- _Exercise description_
Repeat all the material exactly; pictures stay out of your copy.
_ _ _ _ _
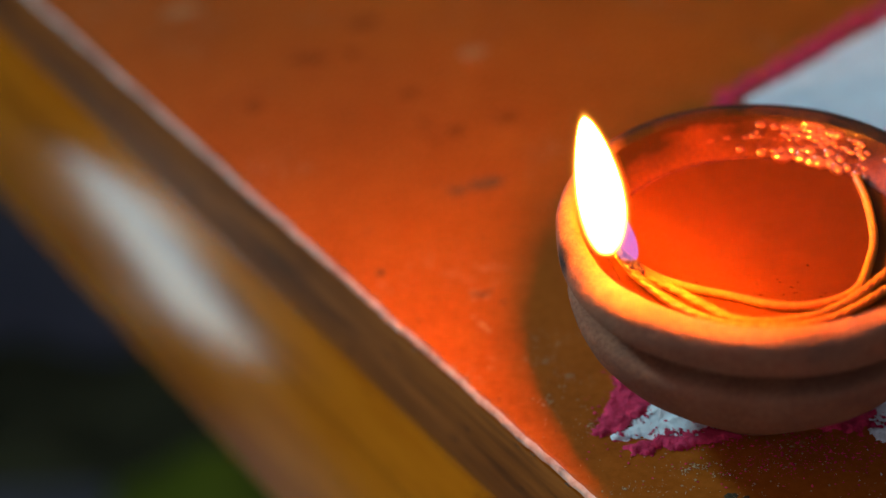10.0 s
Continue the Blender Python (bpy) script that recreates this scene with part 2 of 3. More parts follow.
dim_root(flame_core, 0.045, 0.074, 2700)
flame_mantle = glow("flame_mantle", (1.0, 0.42, 0.07), 5, 0.7)
flame_halo_thin = glow("flame_halo_thin", (1.0, 0.3, 0.03), 2.5, 0.86)
flame_halo_faint = glow("flame_halo_faint", (1.0, 0.22, 0.015), 1.2, 0.93)
flame_root = glow("flame_root", (0.3, 0.26, 1.0), 0.75, 0.72)
pale_scuff = matt(surface("pale_scuff", (0.3, 0.11, 0.03), (0.42, 0.2, 0.08), 300, 0.7, 0.6))
pale_dust = surface("pale_dust", (0.26, 0.12, 0.045), (0.52, 0.34, 0.19), 300, 0.9, 0.3)
char_dot = matt(surface("dark_speck", (0.02, 0.015, 0.01), (0.06, 0.04, 0.03), 200, 0.6, 0.3))


def oil_material():
    """Clear warm oil: tinted, with a sheen by its own refraction."""
    m = bpy.data.materials.new("lamp_oil")
    m.use_nodes = True
    t = m.node_tree
    t.nodes.remove(t.nodes["Principled BSDF"])
    tr = node(t, "ShaderNodeBsdfTransparent", Color=(1.0, 0.85, 0.6, 1))
    gl = node(t, "ShaderNodeBsdfGlossy", Roughness=0.02)
    fr = node(t, "ShaderNodeFresnel", IOR=1.45)
    mx = t.nodes.new("ShaderNodeMixShader")
    for a, b in ((fr.outputs[0], 0), (tr.outputs[0], 1), (gl.outputs[0], 2)):
        t.links.new(a, mx.inputs[b])
    haze = node(t, "ShaderNodeBsdfDiffuse", Color=(0.46, 0.082, 0.003, 1))
    cloudy = t.nodes.new("ShaderNodeMixShader")
    cloudy.inputs[0].default_value = 0.17
    t.links.new(tr.outputs[0], cloudy.inputs[1])
    t.links.new(haze.outputs[0], cloudy.inputs[2])
    t.links.new(cloudy.outputs[0], mx.inputs[1])
    t.links.new(mx.outputs[0], t.nodes["Material Output"].inputs[0])
    return m


oil_mat = oil_material()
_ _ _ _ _
- _Final result_
10.0 s
Continue the Blender Python (bpy) script that recreates this scene with part 2 of 3. More parts follow.
dim_root(flame_core, 0.045, 0.074, 2700)
flame_mantle = glow("flame_mantle", (1.0, 0.42, 0.07), 5, 0.7)
flame_halo_thin = glow("flame_halo_thin", (1.0, 0.3, 0.03), 2.5, 0.86)
flame_halo_faint = glow("flame_halo_faint", (1.0, 0.22, 0.015), 1.2, 0.93)
flame_root = glow("flame_root", (0.3, 0.26, 1.0), 0.75, 0.72)
pale_scuff = matt(surface("pale_scuff", (0.3, 0.11, 0.03), (0.42, 0.2, 0.08), 300, 0.7, 0.6))
pale_dust = surface("pale_dust", (0.26, 0.12, 0.045), (0.52, 0.34, 0.19), 300, 0.9, 0.3)
char_dot = matt(surface("dark_speck", (0.02, 0.015, 0.01), (0.06, 0.04, 0.03), 200, 0.6, 0.3))


def oil_material():
    """Clear warm oil: tinted, with a sheen by its own refraction."""
    m = bpy.data.materials.new("lamp_oil")
    m.use_nodes = True
    t = m.node_tree
    t.nodes.remove(t.nodes["Principled BSDF"])
    tr = node(t, "ShaderNodeBsdfTransparent", Color=(1.0, 0.85, 0.6, 1))
    gl = node(t, "ShaderNodeBsdfGlossy", Roughness=0.02)
    fr = node(t, "ShaderNodeFresnel", IOR=1.45)
    mx = t.nodes.new("ShaderNodeMixShader")
    for a, b in ((fr.outputs[0], 0), (tr.outputs[0], 1), (gl.outputs[0], 2)):
        t.links.new(a, mx.inputs[b])
    haze = node(t, "ShaderNodeBsdfDiffuse", Color=(0.46, 0.082, 0.003, 1))
    cloudy = t.nodes.new("ShaderNodeMixShader")
    cloudy.inputs[0].default_value = 0.17
    t.links.new(tr.outputs[0], cloudy.inputs[1])
    t.links.new(haze.outputs[0], cloudy.inputs[2])
    t.links.new(cloudy.outputs[0], mx.inputs[1])
    t.links.new(mx.outputs[0], t.nodes["Material Output"].inputs[0])
    return m


oil_mat = oil_material()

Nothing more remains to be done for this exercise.